- Stored data:
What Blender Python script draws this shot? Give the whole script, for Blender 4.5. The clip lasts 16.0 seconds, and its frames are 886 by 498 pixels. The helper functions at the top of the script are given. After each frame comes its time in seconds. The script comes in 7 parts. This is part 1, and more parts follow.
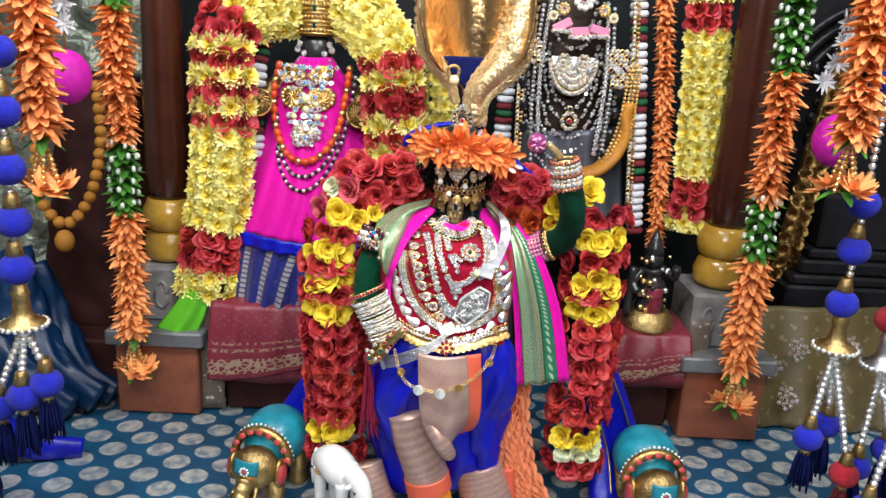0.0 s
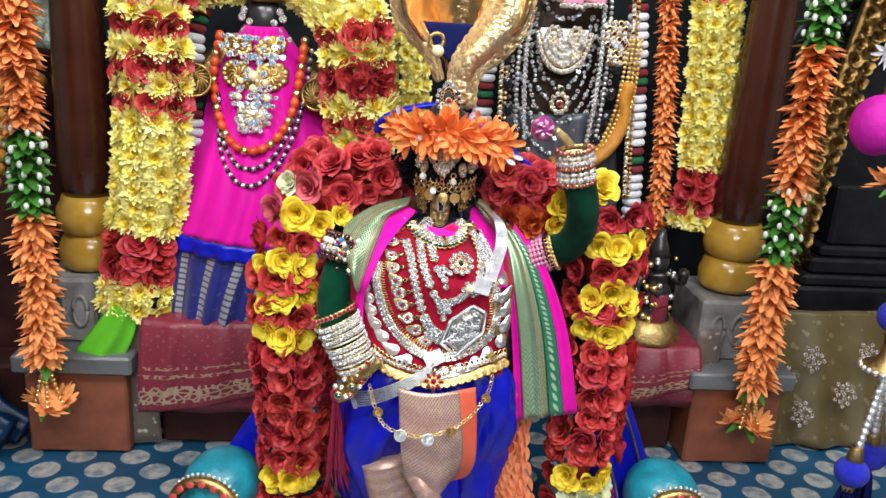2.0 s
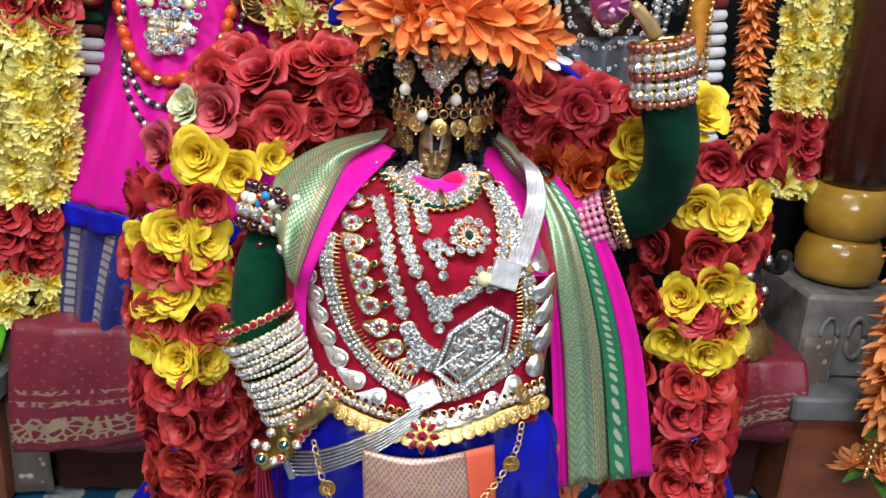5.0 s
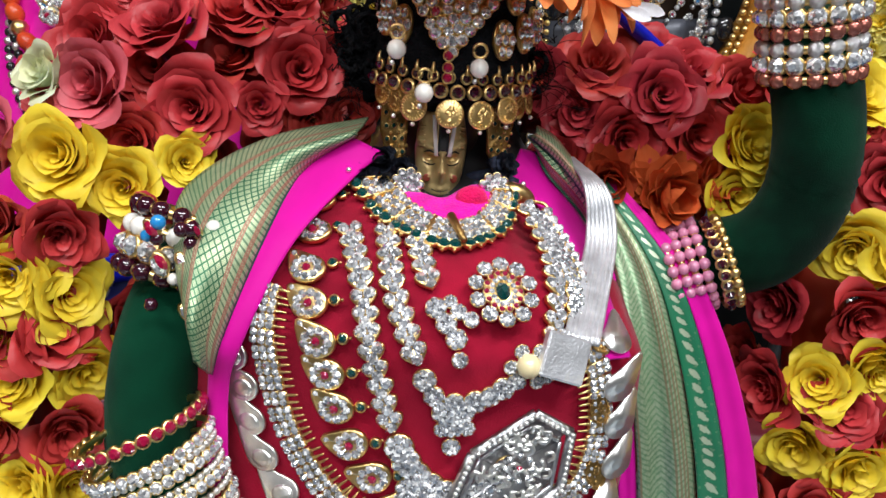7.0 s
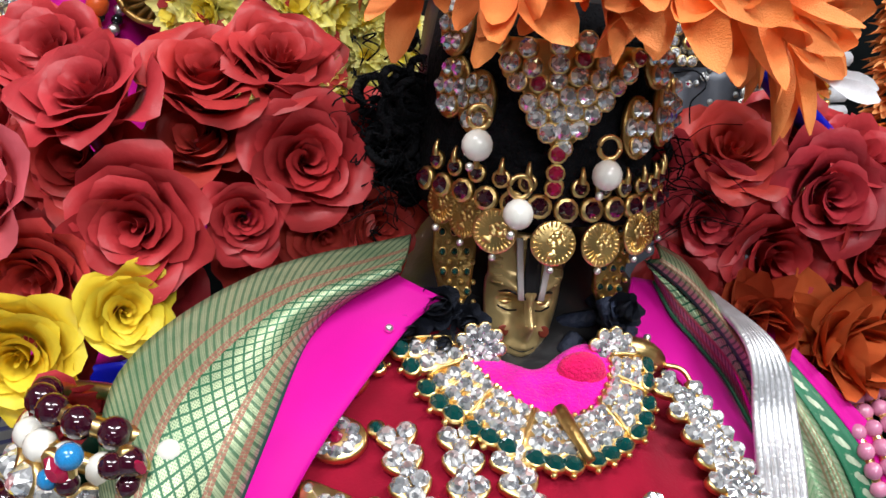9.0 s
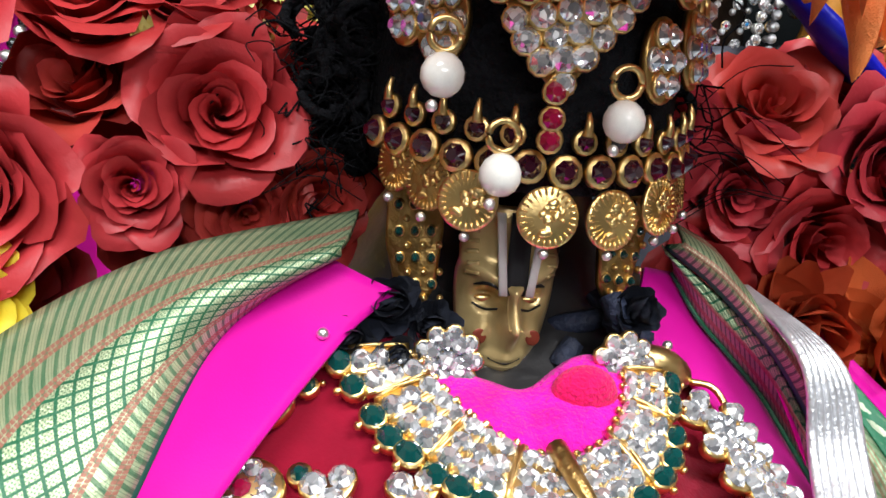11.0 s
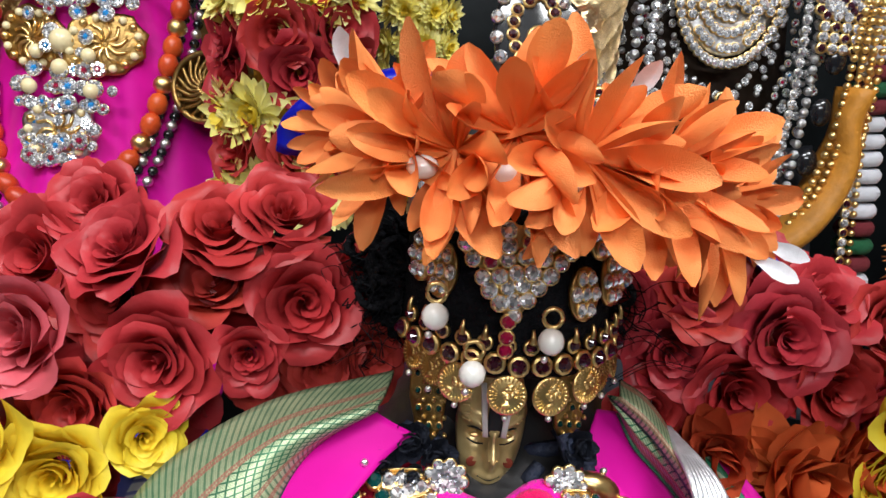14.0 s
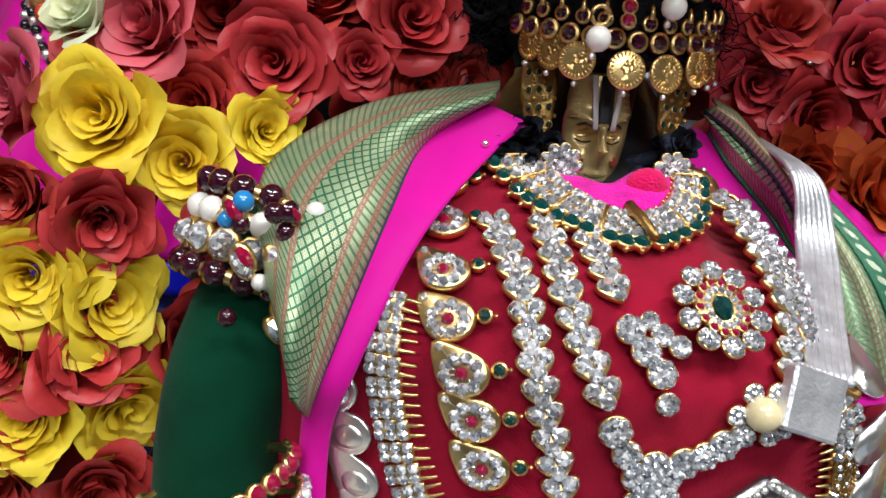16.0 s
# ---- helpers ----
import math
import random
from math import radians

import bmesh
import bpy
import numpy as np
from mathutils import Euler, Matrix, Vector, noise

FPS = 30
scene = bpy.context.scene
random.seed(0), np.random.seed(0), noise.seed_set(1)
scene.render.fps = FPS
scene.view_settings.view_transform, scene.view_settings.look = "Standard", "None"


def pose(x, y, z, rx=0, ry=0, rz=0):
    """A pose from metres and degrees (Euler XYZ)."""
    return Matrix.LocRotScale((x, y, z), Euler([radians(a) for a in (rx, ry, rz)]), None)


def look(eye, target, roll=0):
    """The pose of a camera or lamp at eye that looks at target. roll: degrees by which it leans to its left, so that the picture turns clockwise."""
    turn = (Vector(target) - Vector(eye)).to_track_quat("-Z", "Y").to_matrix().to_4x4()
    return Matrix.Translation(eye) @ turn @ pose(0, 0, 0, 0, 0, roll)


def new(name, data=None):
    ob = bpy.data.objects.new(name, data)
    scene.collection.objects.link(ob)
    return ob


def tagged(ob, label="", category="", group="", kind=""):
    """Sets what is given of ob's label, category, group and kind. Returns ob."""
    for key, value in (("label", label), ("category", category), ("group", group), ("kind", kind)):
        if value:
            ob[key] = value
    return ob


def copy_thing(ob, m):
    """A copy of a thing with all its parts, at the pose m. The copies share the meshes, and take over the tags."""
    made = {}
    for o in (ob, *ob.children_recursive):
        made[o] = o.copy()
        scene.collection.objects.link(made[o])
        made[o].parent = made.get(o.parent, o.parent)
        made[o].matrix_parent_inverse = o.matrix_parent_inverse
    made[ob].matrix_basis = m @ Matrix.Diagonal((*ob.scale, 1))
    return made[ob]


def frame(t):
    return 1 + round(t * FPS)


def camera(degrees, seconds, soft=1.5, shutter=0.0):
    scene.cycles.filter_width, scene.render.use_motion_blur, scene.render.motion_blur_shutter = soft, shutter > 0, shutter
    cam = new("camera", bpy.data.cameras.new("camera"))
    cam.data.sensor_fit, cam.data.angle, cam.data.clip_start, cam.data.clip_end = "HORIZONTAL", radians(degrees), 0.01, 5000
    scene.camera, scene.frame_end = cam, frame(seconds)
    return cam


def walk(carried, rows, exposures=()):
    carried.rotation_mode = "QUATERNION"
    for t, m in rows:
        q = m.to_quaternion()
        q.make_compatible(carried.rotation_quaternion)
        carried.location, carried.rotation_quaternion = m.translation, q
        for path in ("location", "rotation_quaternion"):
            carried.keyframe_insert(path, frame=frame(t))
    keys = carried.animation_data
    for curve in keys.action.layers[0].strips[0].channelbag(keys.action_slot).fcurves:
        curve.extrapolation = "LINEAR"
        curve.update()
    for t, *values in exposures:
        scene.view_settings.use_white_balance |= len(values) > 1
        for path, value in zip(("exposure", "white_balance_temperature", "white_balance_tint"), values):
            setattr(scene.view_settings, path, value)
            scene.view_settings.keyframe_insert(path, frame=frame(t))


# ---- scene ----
cam = camera(58.8, 16.0)
METRES, EYE, TILT, LEAN, TURN = 1.5, 0.87, -16.0, -3.0, 0.0
ROWS = [
    (0.0, 0.0, 0.0, 0.0, 0.0, 0.0, 0.0),
    (0.5, -0.0173, 0.0495, 0.0175, -0.04, -0.08, -0.1),
    (1.0, -0.0299, 0.0904, 0.0176, -1.28, -0.44, 0.22),
    (1.5, -0.0403, 0.1234, 0.0171, -2.88, -0.76, 0.45),
    (2.0, -0.0324, 0.1647, 0.0219, -3.77, -1.03, 0.59),
    (2.5, -0.0182, 0.21, 0.0237, -3.88, -1.31, 0.79),
    (3.0, -0.0032, 0.2454, 0.0212, -3.44, -1.28, 0.92),
    (3.5, 0.0078, 0.2916, 0.0192, -2.75, -1.26, 0.91),
    (4.0, -0.0044, 0.3531, 0.0134, -2.61, -1.74, 0.96),
    (6.5, -0.0083, 0.5764, 0.0031, -4.58, -1.29, 0.03),
    (7.0, -0.0105, 0.6216, 0.0113, -5.0, -0.38, 0.16),
    (7.5, -0.0198, 0.6479, 0.0241, -5.7, 0.46, 0.04),
    (8.0, -0.0281, 0.6745, 0.0346, -6.53, 1.25, 0.17),
    (8.5, -0.0323, 0.7023, 0.045, -7.34, 1.59, 0.28),
    (11.0, -0.0213, 0.7725, 0.0476, -9.51, 1.68, 0.11),
    (11.5, -0.0154, 0.7633, 0.0475, -8.37, 1.98, -0.44),
    (12.0, -0.0087, 0.7519, 0.0463, -7.24, 2.49, -1.0),
    (12.5, 0.0019, 0.7401, 0.05, -6.01, 2.72, -1.54),
    (13.0, 0.0037, 0.7274, 0.053, -4.9, 3.03, -1.87),
    (13.5, -0.0008, 0.7104, 0.0651, -3.78, 3.26, -1.67),
    (14.0, -0.0113, 0.6975, 0.0798, -3.14, 3.61, -1.03),
    (14.5, -0.0231, 0.6961, 0.0695, -3.47, 4.1, -0.36),
    (15.0, -0.0319, 0.6986, 0.0448, -4.05, 4.04, -0.12),
    (15.5, -0.0378, 0.7011, 0.0236, -4.71, 3.13, -0.28),
    (16.0, -0.049, 0.6959, 0.0032, -5.22, 1.71, -0.92),
]
EXPOSURES = [(0.0, -0.20), (4.0, -0.30), (6.5, -0.60), (8.0, -0.62), (11.0, -0.28), (12.5, -0.34), (14.0, -0.58), (16.0, -0.72)]
walk(cam, [(t, pose(0, 0, EYE, TILT, LEAN, TURN) @ pose(METRES * x, METRES * y, METRES * z, 90 + pitch, roll, yaw)) for t, x, y, z, yaw, pitch, roll in ROWS], EXPOSURES)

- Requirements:
Write the lines above out again exactly, without any of their pictures.

- Finished task:
What Blender Python script draws this shot? Give the whole script, for Blender 4.5. The clip lasts 16.0 seconds, and its frames are 886 by 498 pixels. The helper functions at the top of the script are given. After each frame comes its time in seconds. The script comes in 7 parts. This is part 1, and more parts follow.
0.0 s
2.0 s
5.0 s
7.0 s
9.0 s
11.0 s
14.0 s
16.0 s
# ---- helpers ----
import math
import random
from math import radians

import bmesh
import bpy
import numpy as np
from mathutils import Euler, Matrix, Vector, noise

FPS = 30
scene = bpy.context.scene
random.seed(0), np.random.seed(0), noise.seed_set(1)
scene.render.fps = FPS
scene.view_settings.view_transform, scene.view_settings.look = "Standard", "None"


def pose(x, y, z, rx=0, ry=0, rz=0):
    """A pose from metres and degrees (Euler XYZ)."""
    return Matrix.LocRotScale((x, y, z), Euler([radians(a) for a in (rx, ry, rz)]), None)


def look(eye, target, roll=0):
    """The pose of a camera or lamp at eye that looks at target. roll: degrees by which it leans to its left, so that the picture turns clockwise."""
    turn = (Vector(target) - Vector(eye)).to_track_quat("-Z", "Y").to_matrix().to_4x4()
    return Matrix.Translation(eye) @ turn @ pose(0, 0, 0, 0, 0, roll)


def new(name, data=None):
    ob = bpy.data.objects.new(name, data)
    scene.collection.objects.link(ob)
    return ob


def tagged(ob, label="", category="", group="", kind=""):
    """Sets what is given of ob's label, category, group and kind. Returns ob."""
    for key, value in (("label", label), ("category", category), ("group", group), ("kind", kind)):
        if value:
            ob[key] = value
    return ob


def copy_thing(ob, m):
    """A copy of a thing with all its parts, at the pose m. The copies share the meshes, and take over the tags."""
    made = {}
    for o in (ob, *ob.children_recursive):
        made[o] = o.copy()
        scene.collection.objects.link(made[o])
        made[o].parent = made.get(o.parent, o.parent)
        made[o].matrix_parent_inverse = o.matrix_parent_inverse
    made[ob].matrix_basis = m @ Matrix.Diagonal((*ob.scale, 1))
    return made[ob]


def frame(t):
    return 1 + round(t * FPS)


def camera(degrees, seconds, soft=1.5, shutter=0.0):
    scene.cycles.filter_width, scene.render.use_motion_blur, scene.render.motion_blur_shutter = soft, shutter > 0, shutter
    cam = new("camera", bpy.data.cameras.new("camera"))
    cam.data.sensor_fit, cam.data.angle, cam.data.clip_start, cam.data.clip_end = "HORIZONTAL", radians(degrees), 0.01, 5000
    scene.camera, scene.frame_end = cam, frame(seconds)
    return cam


def walk(carried, rows, exposures=()):
    carried.rotation_mode = "QUATERNION"
    for t, m in rows:
        q = m.to_quaternion()
        q.make_compatible(carried.rotation_quaternion)
        carried.location, carried.rotation_quaternion = m.translation, q
        for path in ("location", "rotation_quaternion"):
            carried.keyframe_insert(path, frame=frame(t))
    keys = carried.animation_data
    for curve in keys.action.layers[0].strips[0].channelbag(keys.action_slot).fcurves:
        curve.extrapolation = "LINEAR"
        curve.update()
    for t, *values in exposures:
        scene.view_settings.use_white_balance |= len(values) > 1
        for path, value in zip(("exposure", "white_balance_temperature", "white_balance_tint"), values):
            setattr(scene.view_settings, path, value)
            scene.view_settings.keyframe_insert(path, frame=frame(t))


# ---- scene ----
cam = camera(58.8, 16.0)
METRES, EYE, TILT, LEAN, TURN = 1.5, 0.87, -16.0, -3.0, 0.0
ROWS = [
    (0.0, 0.0, 0.0, 0.0, 0.0, 0.0, 0.0),
    (0.5, -0.0173, 0.0495, 0.0175, -0.04, -0.08, -0.1),
    (1.0, -0.0299, 0.0904, 0.0176, -1.28, -0.44, 0.22),
    (1.5, -0.0403, 0.1234, 0.0171, -2.88, -0.76, 0.45),
    (2.0, -0.0324, 0.1647, 0.0219, -3.77, -1.03, 0.59),
    (2.5, -0.0182, 0.21, 0.0237, -3.88, -1.31, 0.79),
    (3.0, -0.0032, 0.2454, 0.0212, -3.44, -1.28, 0.92),
    (3.5, 0.0078, 0.2916, 0.0192, -2.75, -1.26, 0.91),
    (4.0, -0.0044, 0.3531, 0.0134, -2.61, -1.74, 0.96),
    (6.5, -0.0083, 0.5764, 0.0031, -4.58, -1.29, 0.03),
    (7.0, -0.0105, 0.6216, 0.0113, -5.0, -0.38, 0.16),
    (7.5, -0.0198, 0.6479, 0.0241, -5.7, 0.46, 0.04),
    (8.0, -0.0281, 0.6745, 0.0346, -6.53, 1.25, 0.17),
    (8.5, -0.0323, 0.7023, 0.045, -7.34, 1.59, 0.28),
    (11.0, -0.0213, 0.7725, 0.0476, -9.51, 1.68, 0.11),
    (11.5, -0.0154, 0.7633, 0.0475, -8.37, 1.98, -0.44),
    (12.0, -0.0087, 0.7519, 0.0463, -7.24, 2.49, -1.0),
    (12.5, 0.0019, 0.7401, 0.05, -6.01, 2.72, -1.54),
    (13.0, 0.0037, 0.7274, 0.053, -4.9, 3.03, -1.87),
    (13.5, -0.0008, 0.7104, 0.0651, -3.78, 3.26, -1.67),
    (14.0, -0.0113, 0.6975, 0.0798, -3.14, 3.61, -1.03),
    (14.5, -0.0231, 0.6961, 0.0695, -3.47, 4.1, -0.36),
    (15.0, -0.0319, 0.6986, 0.0448, -4.05, 4.04, -0.12),
    (15.5, -0.0378, 0.7011, 0.0236, -4.71, 3.13, -0.28),
    (16.0, -0.049, 0.6959, 0.0032, -5.22, 1.71, -0.92),
]
EXPOSURES = [(0.0, -0.20), (4.0, -0.30), (6.5, -0.60), (8.0, -0.62), (11.0, -0.28), (12.5, -0.34), (14.0, -0.58), (16.0, -0.72)]
walk(cam, [(t, pose(0, 0, EYE, TILT, LEAN, TURN) @ pose(METRES * x, METRES * y, METRES * z, 90 + pitch, roll, yaw)) for t, x, y, z, yaw, pitch, roll in ROWS], EXPOSURES)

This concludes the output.